Cynthia Dai, a San Francisco elections commissioner who has been spearheading the body’s study of potential redistricting process changes, made a similar point.
“Whether the rest of the state goes along or not shouldn’t really matter to us — we should want a fair process in San Francisco,” Dai said.
The Elections Commission can’t propose a ballot measure itself, but it can recommend process changes to the Board of Supervisors. That is expected to happen through a Dai-led committee that will make suggestions to the full Elections Commission, which can then refer them to supervisors. Dai said she’s not sure when the committee will advance its recommendations, but the group meets again Aug. 24.
Not everyone is on board with Dai’s efforts. Lily Ho, one of Mayor London Breed’s appointees to the last Redistricting Task Force, said the work of Dai’s committee and the consideration of any potential San Francisco ballot measure should wait until the fate of AB1248 is settled at the state level.
“That sense of urgency is purely manufactured,” she said.
Ho said she was also skeptical of the Elections Commission because she thought it worsened the chaos of redistricting last year when it contemplated removing a third of the task force working on the new map. She also criticized the commission for its unpopular attempt last year to consider replacing the city’s widely respected elections director, John Arntz.

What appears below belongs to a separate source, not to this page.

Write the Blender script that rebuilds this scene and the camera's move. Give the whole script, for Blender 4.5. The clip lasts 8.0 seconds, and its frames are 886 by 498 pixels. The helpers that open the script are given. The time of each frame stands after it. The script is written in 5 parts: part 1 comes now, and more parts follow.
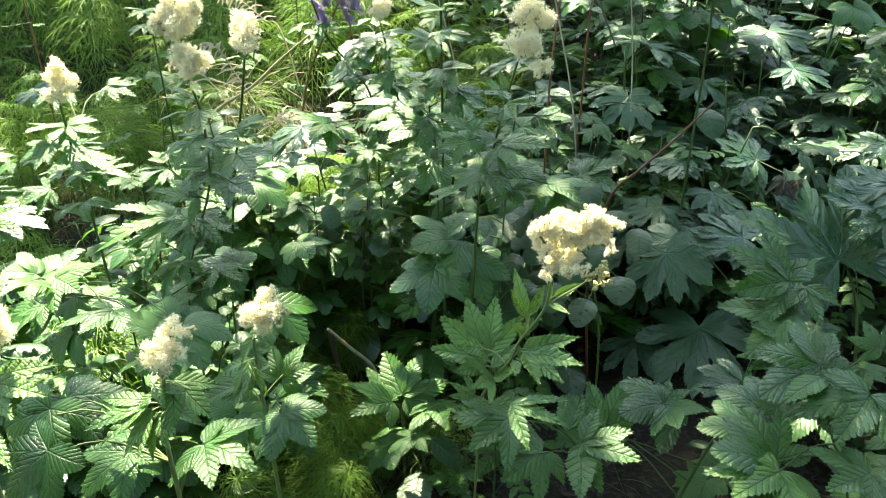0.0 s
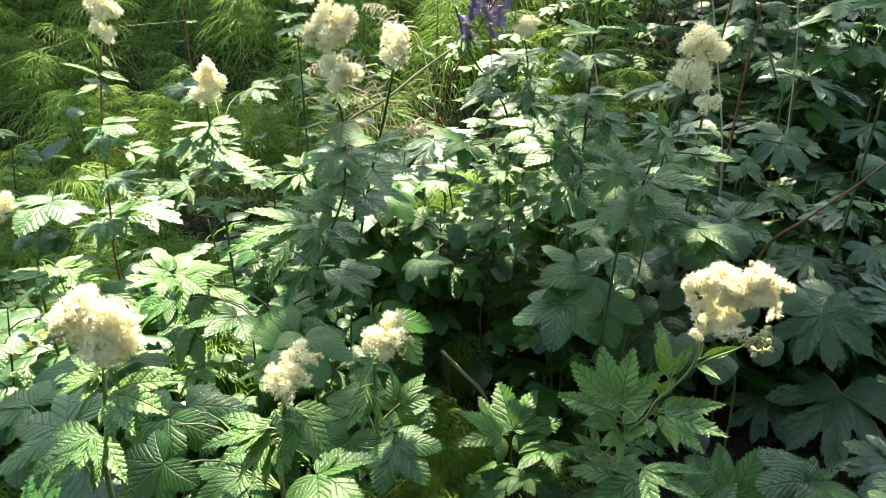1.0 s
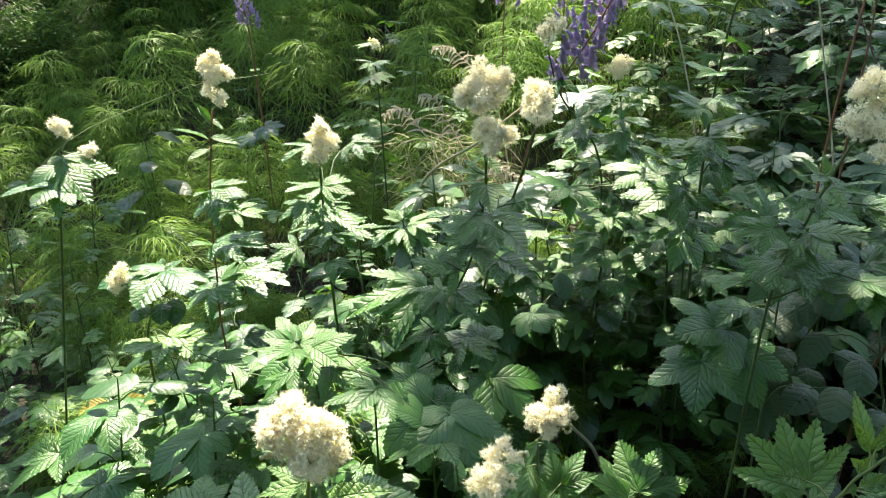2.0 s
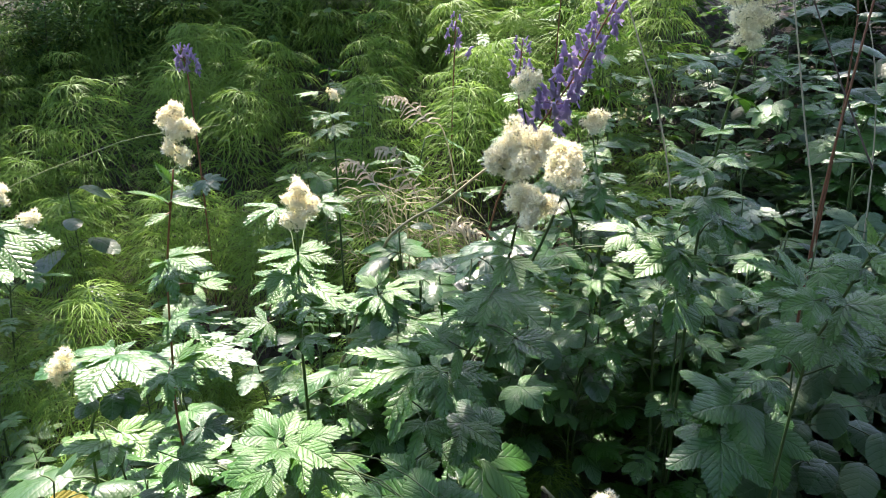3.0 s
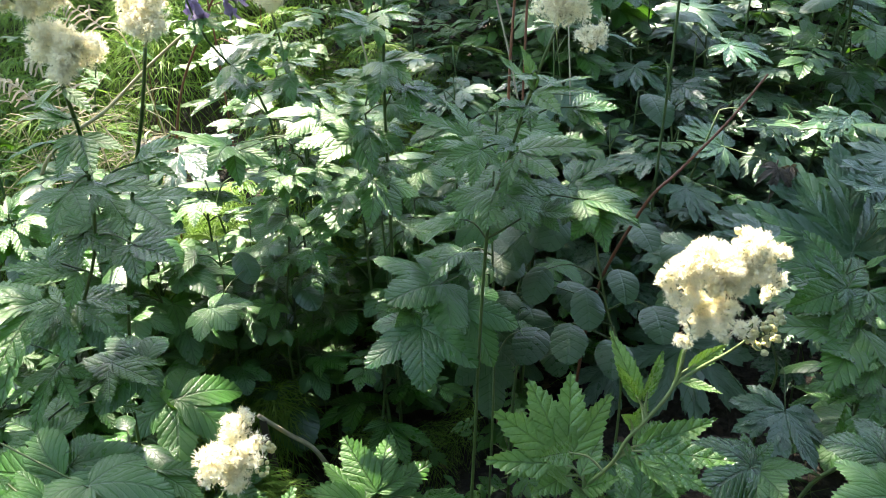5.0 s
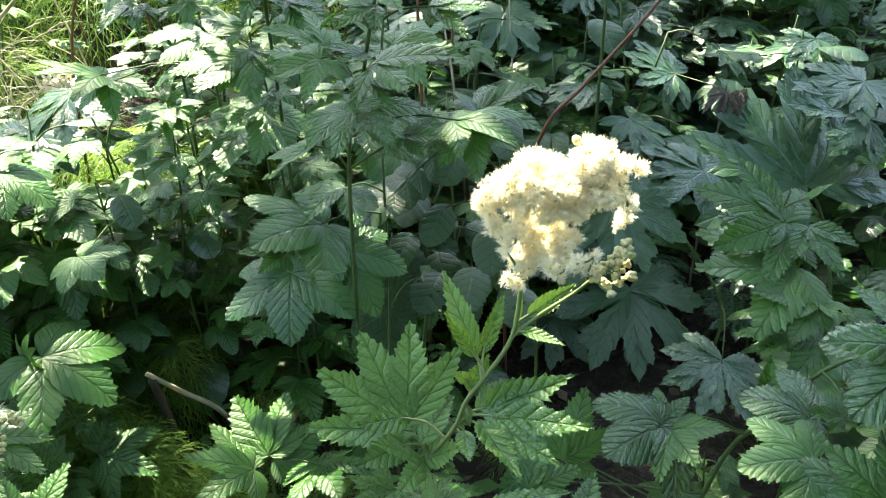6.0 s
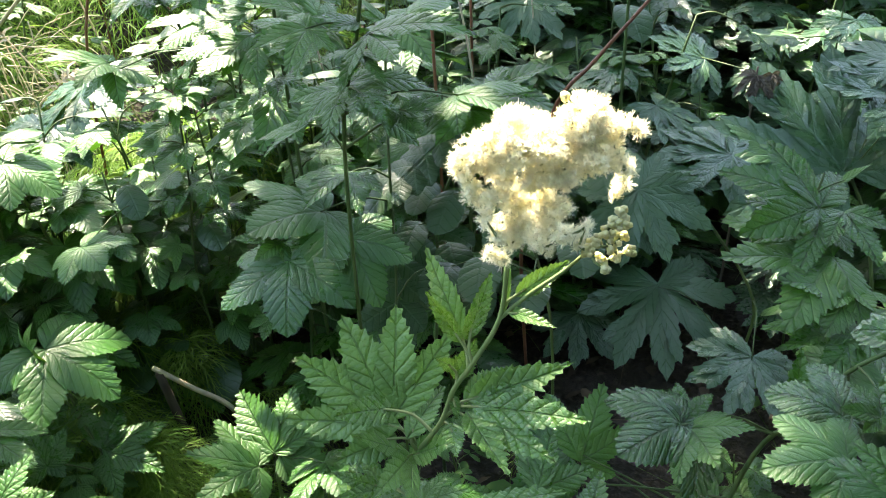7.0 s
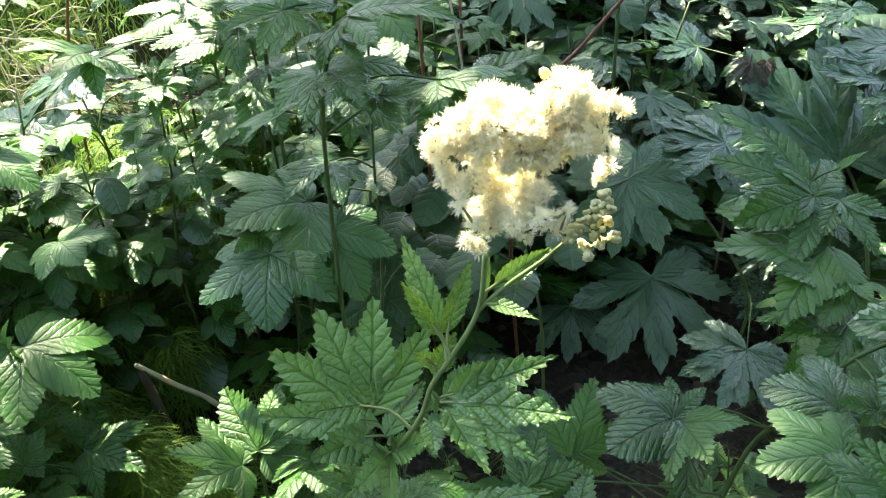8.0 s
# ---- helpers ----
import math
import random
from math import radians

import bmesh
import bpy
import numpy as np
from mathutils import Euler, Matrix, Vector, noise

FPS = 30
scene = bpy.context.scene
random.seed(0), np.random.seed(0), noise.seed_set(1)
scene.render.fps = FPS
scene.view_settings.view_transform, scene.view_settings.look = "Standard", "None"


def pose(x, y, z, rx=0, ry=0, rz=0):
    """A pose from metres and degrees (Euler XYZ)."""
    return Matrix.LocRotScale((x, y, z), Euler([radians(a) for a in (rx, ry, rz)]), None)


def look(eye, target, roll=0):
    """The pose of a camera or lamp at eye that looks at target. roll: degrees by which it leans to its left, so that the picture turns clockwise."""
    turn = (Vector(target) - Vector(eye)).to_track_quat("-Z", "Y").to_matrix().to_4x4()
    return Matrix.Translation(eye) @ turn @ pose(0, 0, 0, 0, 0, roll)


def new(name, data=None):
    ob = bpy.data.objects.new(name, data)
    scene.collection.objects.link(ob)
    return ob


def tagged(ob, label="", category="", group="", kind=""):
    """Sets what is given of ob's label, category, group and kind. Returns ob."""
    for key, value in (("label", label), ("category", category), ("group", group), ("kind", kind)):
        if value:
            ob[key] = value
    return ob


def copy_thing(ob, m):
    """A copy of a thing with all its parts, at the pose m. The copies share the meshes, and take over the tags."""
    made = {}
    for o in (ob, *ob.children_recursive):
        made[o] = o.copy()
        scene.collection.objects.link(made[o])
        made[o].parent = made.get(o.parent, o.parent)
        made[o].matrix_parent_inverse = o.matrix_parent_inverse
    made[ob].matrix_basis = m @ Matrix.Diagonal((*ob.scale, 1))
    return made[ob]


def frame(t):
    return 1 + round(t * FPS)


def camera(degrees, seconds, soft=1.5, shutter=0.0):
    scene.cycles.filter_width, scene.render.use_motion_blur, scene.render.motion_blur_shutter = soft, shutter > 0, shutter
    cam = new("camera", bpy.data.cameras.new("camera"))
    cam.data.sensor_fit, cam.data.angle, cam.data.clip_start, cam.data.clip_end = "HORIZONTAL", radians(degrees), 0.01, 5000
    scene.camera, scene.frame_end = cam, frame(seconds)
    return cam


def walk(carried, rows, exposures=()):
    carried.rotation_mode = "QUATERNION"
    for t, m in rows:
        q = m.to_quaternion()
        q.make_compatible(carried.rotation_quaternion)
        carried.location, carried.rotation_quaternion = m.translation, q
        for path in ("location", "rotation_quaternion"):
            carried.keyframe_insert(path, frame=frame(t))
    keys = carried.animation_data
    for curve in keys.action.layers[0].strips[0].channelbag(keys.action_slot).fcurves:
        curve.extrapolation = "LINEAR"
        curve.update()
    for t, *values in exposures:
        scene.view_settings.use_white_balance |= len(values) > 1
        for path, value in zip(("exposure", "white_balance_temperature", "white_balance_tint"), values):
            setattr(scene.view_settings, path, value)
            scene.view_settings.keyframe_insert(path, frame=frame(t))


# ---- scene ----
cam = camera(58.8, 8.0, soft=1.0)
PATH = [
    (0, (0.104, 0.014, 1.483), (0.016, 1.788, 0.564), -0.7),
    (0.5, (0.117, 0.036, 1.489), (-0.212, 1.78, 0.568), -0.4),
    (1, (0.051, 0.09, 1.479), (-0.311, 1.843, 0.587), 0.9),
    (1.5, (-0.057, 0.135, 1.477), (-0.477, 1.9, 0.636), 0.1),
    (1.7, (-0.095, 0.113, 1.506), (-0.552, 1.868, 0.663), -1.6),
    (2.8, (-0.306, 0.26, 1.5), (-0.606, 2.094, 0.761), -0.8),
    (3, (-0.327, 0.269, 1.491), (-0.564, 2.118, 0.766), -0.1),
    (3.5, (-0.328, 0.29, 1.497), (-0.49, 2.159, 0.805), 0.2),
    (4, (-0.297, 0.299, 1.479), (-0.316, 2.172, 0.778), -0.1),
    (4.5, (-0.225, 0.369, 1.4), (-0.019, 2.192, 0.603), -1.3),
    (5, (-0.131, 0.443, 1.341), (0.171, 2.203, 0.441), -1.4),
    (5.2, (-0.1, 0.447, 1.312), (0.207, 2.209, 0.418), -1.5),
    (6.3, (0.094, 0.554, 1.213), (0.331, 2.25, 0.18), -3.9),
    (6.5, (0.091, 0.554, 1.194), (0.287, 2.284, 0.209), -4.8),
    (7, (0.117, 0.568, 1.192), (0.305, 2.292, 0.197), -4.1),
    (7.5, (0.128, 0.578, 1.182), (0.321, 2.323, 0.223), -4.1),
    (8, (0.134, 0.589, 1.171), (0.329, 2.307, 0.166), -4.3),
]
walk(cam, [(t, look(eye, target, roll)) for t, eye, target, roll in PATH],
     [(0, 3.27, 8250, 0), (1.0, 2.94, 8450, 2), (1.5, 2.78, 8250, 2), (3, 2.66, 7050, 18), (4, 2.71, 7100, 18), (5, 3.23, 7450, 11), (6.3, 3.54, 7800, 8), (8, 3.5, 7850, 8)])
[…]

“The Elections Commission is no longer a trusted body,” Ho said.
Alan Burradell, a longtime San Francisco resident who closely followed last year’s redistricting process, said he didn’t think the city should be forced to change its redistricting process, either by AB1248 or a local ballot measure. He said he liked having politicians who are “directly accountable to the people” shaping the makeup of the Redistricting Task Force and worried about what might happen if that power instead was placed in the hands of unelected bureaucrats.
“I’d rather have my politics out front where I can see them, as opposed to behind closed doors where I can’t,” Burradell said.